**Set task:**
Answer with a single number, the count of lines holding the word "Vector".

**Supplied material:**
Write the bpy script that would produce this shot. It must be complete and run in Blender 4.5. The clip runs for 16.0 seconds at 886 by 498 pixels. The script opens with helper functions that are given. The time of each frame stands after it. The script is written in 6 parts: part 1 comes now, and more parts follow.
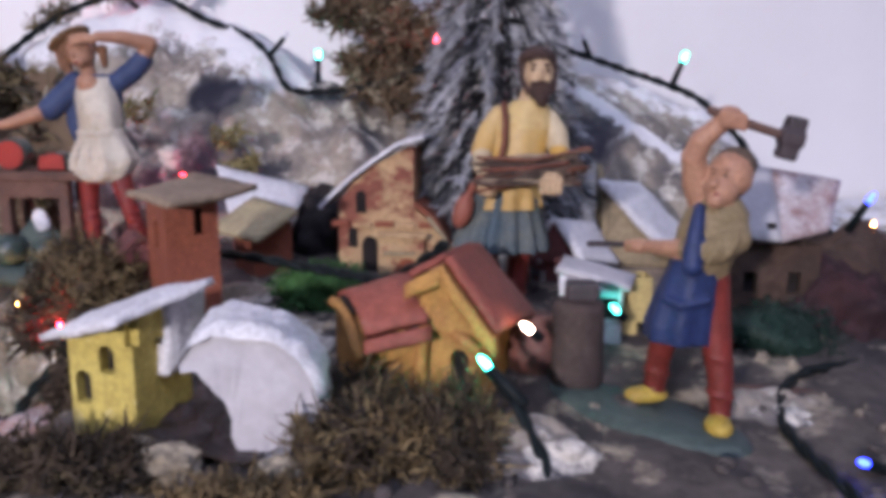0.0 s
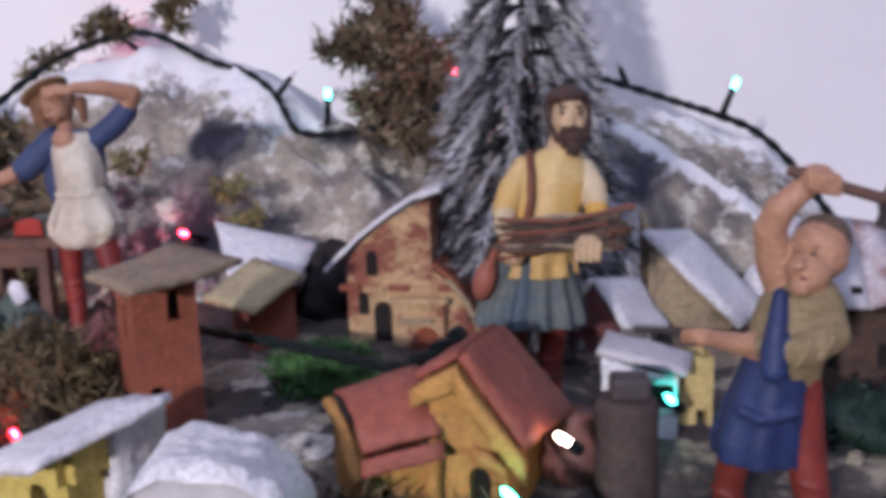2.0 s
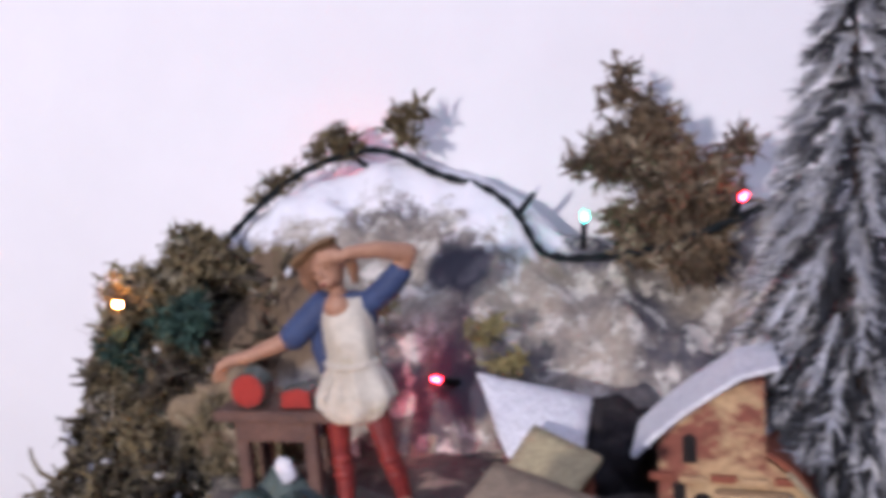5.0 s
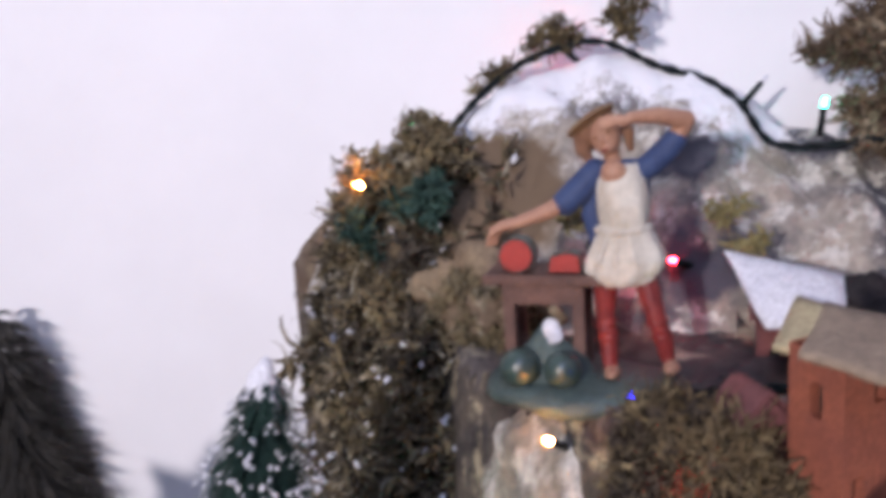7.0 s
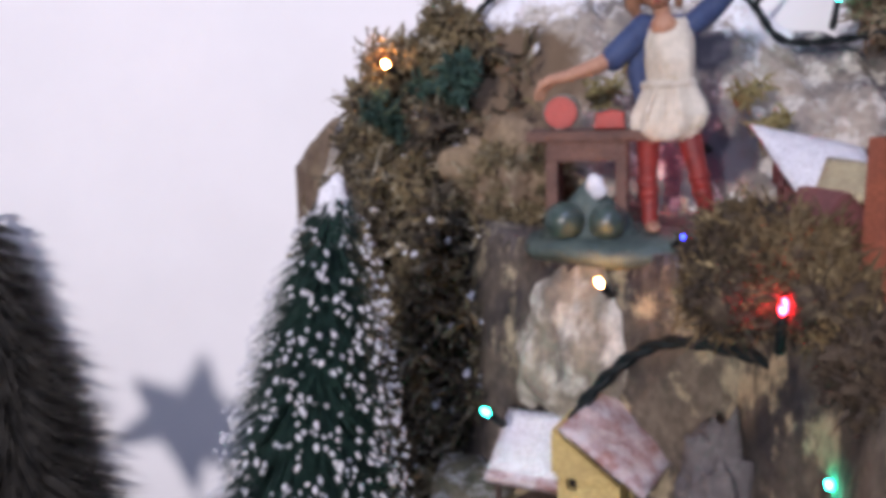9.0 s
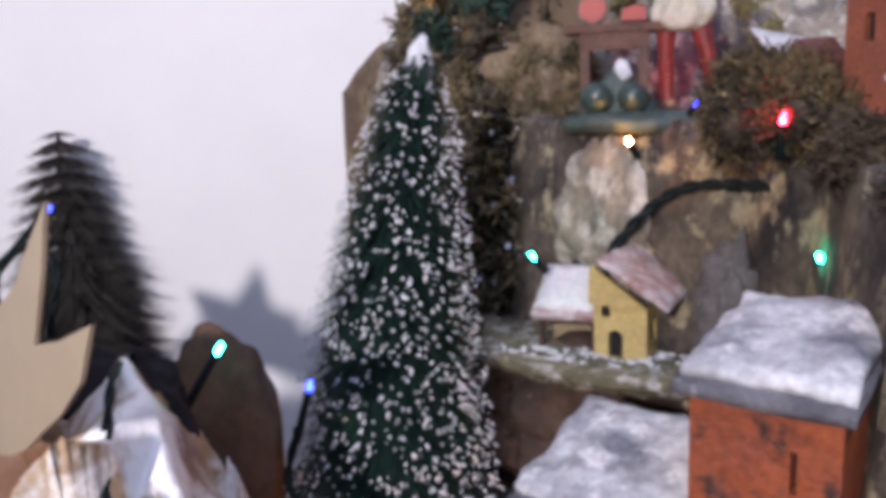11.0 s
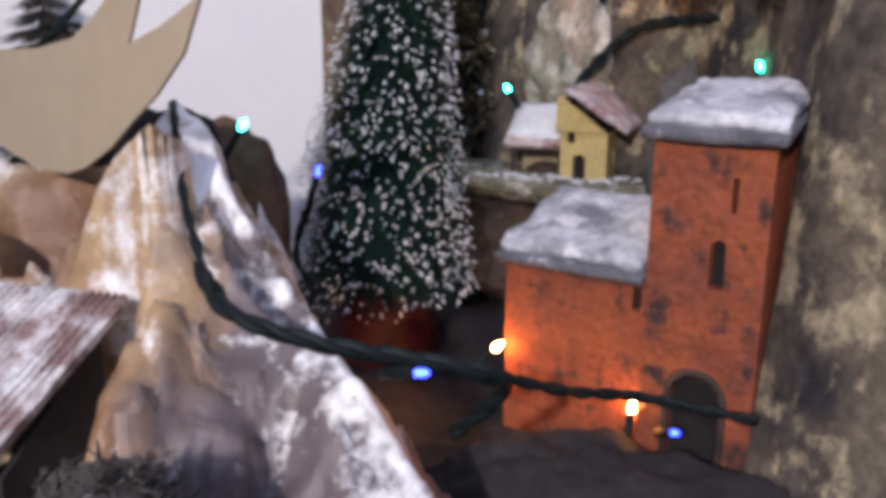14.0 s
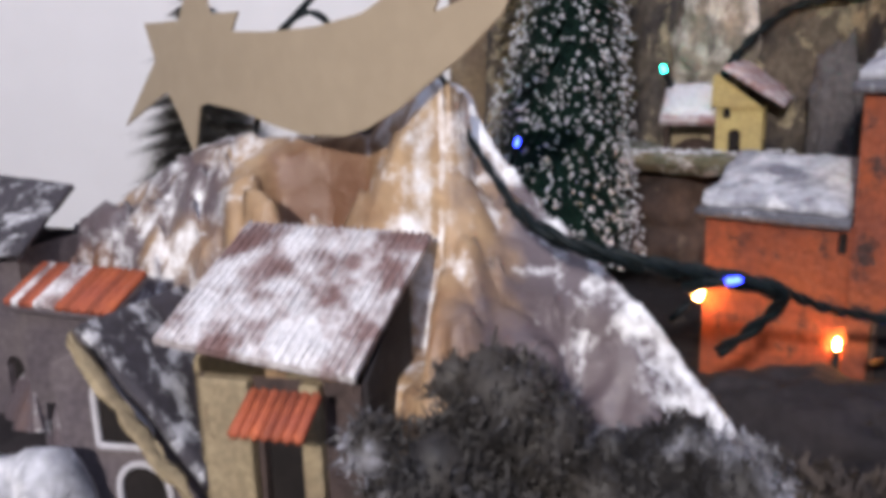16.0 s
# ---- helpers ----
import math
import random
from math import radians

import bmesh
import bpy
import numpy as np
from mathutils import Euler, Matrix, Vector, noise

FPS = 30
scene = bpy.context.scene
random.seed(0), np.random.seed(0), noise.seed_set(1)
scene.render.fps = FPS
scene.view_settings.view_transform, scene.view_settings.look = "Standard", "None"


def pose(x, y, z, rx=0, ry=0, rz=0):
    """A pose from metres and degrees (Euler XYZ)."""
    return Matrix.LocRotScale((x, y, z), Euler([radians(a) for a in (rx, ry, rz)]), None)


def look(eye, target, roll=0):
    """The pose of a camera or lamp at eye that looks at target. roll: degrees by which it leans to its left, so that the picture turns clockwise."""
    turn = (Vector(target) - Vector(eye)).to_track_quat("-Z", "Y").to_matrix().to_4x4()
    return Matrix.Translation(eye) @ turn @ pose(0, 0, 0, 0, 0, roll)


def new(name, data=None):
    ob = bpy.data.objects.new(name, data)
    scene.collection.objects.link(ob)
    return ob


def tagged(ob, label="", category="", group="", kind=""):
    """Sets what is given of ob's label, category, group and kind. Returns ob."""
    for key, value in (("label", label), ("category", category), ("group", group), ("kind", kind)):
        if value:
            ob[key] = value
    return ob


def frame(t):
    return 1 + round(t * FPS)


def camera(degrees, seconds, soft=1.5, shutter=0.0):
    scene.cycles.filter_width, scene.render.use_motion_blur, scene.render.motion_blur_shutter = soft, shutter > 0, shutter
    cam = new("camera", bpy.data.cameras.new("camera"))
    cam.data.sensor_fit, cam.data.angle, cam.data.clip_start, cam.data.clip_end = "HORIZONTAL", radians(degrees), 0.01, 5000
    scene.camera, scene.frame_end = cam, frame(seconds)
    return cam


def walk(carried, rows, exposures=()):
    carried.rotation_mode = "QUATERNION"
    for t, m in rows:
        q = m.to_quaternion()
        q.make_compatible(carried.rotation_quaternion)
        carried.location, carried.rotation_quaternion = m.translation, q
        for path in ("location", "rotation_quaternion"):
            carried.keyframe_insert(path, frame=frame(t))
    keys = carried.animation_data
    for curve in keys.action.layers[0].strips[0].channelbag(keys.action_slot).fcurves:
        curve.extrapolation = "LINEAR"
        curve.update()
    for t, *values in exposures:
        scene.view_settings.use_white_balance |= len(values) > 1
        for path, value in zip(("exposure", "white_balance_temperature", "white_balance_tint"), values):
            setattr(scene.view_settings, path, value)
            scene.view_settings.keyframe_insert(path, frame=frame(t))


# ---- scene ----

**Written reply:**
2